= Hamida Salim =

Indian author, economist, and educator (1922–2015)

Hamida Salim (1922 – 16 August 2015) was an Indian author, economist, and educator, writing primarily in the Urdu language. She was the first woman to graduate from Aligarh Muslim University.

== Personal life ==
Salim was born in 1922 in Rudauli, in Uttar Pradesh. Her family were zamindars. Her brother, Asrar-ul-Haq "Majaz" was also a notable Urdu poet, and another brother, Ansar Harvani, was a member of the Indian independence movement and an elected Member of Parliament. Her sister, Safia Akhtar was also a writer and critic, and her nephew is lyricist and poet Javed Akhtar.

== Writing and career ==
She earned her B.A. in economics in Lucknow. She went on to earn an M.A. in economics from Aligarh Muslim University, becoming their first woman graduate, in 1947. She later earned a second master's from the University of London. Salim taught economics at several public universities in India, including her alma mater, Aligarh Muslim University in Uttar Pradesh, and Jamia Millia Islamia, in Delhi.

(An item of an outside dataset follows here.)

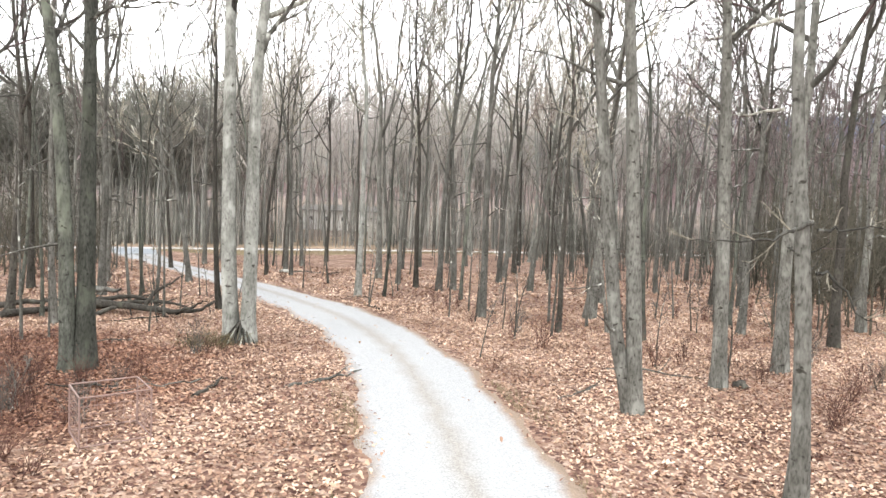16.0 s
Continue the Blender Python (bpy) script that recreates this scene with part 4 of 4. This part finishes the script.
shrubs = [shrub(1.0 + 0.25 * k, 9 + 2 * k, 500 + k, SHRUB if k < 4 else TWIG, "thicket of thin reddish leafless stems" if k < 4 else "low tangle of grey leafless stems") for k in range(5)]
young = [sapling(2.2 + 0.8 * k, 520 + k, "thin leafless sapling among fallen leaves") for k in range(5)]
rng = random.Random(52)
SHRUB_AT = [(-4.7, 6.4), (-7.5, 10.2), (-7.8, 11.2), (-8.6, 10.4), (-7.0, 9.4), (-6.6, 8.4), (-8.9, 12.0), (10.1, 12.3), (10.6, 12.9), (11.3, 13.4), (11.9, 14.1),
            (2.98, 18.4), (3.8, 16.8), (6.5, 15.0), (-5.7, 14.7), (-5.4, 15.0), (-9.6, 11.6), (-9.9, 13.6), (8.6, 10.2), (3.2, 19.4)]
SAPLING_AT = [(2.75, 19.5), (3.4, 21.8), (3.05, 18.2), (9.15, 23.9), (8.25, 33.6), (9.7, 21.4), (-1.85, 28.4), (-5.95, 43.6), (-13.0, 44.5), (-5.6, 6.9), (8.1, 14.2)]


def clear(x, y, gap):
    return drive_distance(x, y) > 1.9 and road_distance(x, y) > 2.2 and min(math.hypot(x - a, y - b) for a, b in taken) > gap


for _ in range(30):
    SHRUB_AT.append((rng.uniform(-9.8, -5.2), rng.uniform(6.2, 12.0)))
for _ in range(14):
    SHRUB_AT.append((rng.uniform(8.0, 13.5), rng.uniform(9.5, 19.0)))
while len(SHRUB_AT) < 117:
    y = rng.uniform(13, 58)
    x = rng.uniform(-0.72, 0.72) * (y + 3)
    if clear(x, y, 0.6):
        SHRUB_AT.append((x, y))
while len(SAPLING_AT) < 100:
    y = rng.uniform(15, 62)
    x = rng.uniform(-0.72, 0.72) * (y + 3)
    if clear(x, y, 0.6):
        SAPLING_AT.append((x, y))
for kinds, spots_of in ((shrubs, SHRUB_AT), (young, SAPLING_AT)):
    for i, (x, y) in enumerate(spots_of):
        low = 0.7 if x < -4 and y < 13 else 1.0
        m = pose(x, y, float(land(x, y)), 0, 0, rng.uniform(0, 360)) @ Matrix.Diagonal((*[low * rng.uniform(0.75, 1.2)] * 3, 1))
        if i < len(kinds):
            kinds[i].matrix_basis = m
        else:
            copy_thing(kinds[i % len(kinds)], m)


def fallen(name, points, r0, mat, label, shoots, seed):
    r = random.Random(seed)
    base = Vector((points[0][0], points[0][1], 0))
    root = thing(name, base, label, "branch", "fallen branches")
    line = [p - base + Vector((r.gauss(0, 0.03), r.gauss(0, 0.03), r.gauss(0, 0.03))) for p in spline(points, 4)]
    radii = [r0 * (1 - 0.75 * i / (len(line) - 1)) for i in range(len(line))]
    part("stem", stems("stem", [(line, radii, 7)], mat), root)
    out = [[], []]
    fork(line, radii, 0, [(shoots, 0.2, 0.3, 50, 5, 4, 0.2, 0.04, 0.012), (3, 0.2, 0.5, 45, 3, 3, 0.2, 0.0, 0.007)], out, r, (line[-1] - line[0]).length)
    for q in out[0]:
        part("side_branch", stems("side_branch", [q], mat), root)
    for q in out[1]:
        part("twig", stems("twig", [q], mat), root)
    return root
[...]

She was a well-known author, publishing several notable novels, a memoir, and volumes of poetry in Urdu. Her memoir of her time in Aligarh, as a student, titled, Shorish-e-Dauran was published in 1995. She wrote a second memoir about her siblings, titled Ham Saath The (We Were Together), which is considered a significant contribution to women's writing in Urdu. In addition, Salim wrote two popular novels, Parchhaiyon Ke Ujale (Lights of Shadows) and Hardam Rawan Hai Zindagi (Life is Always on the Move). Both novels were set in her hometown of Rudali in Uttar Pradesh. A critical essay about her brother's Majaz's work and life, titled 'Majaz, My Brother' is also considered a significant contribution to Urdu literary criticism.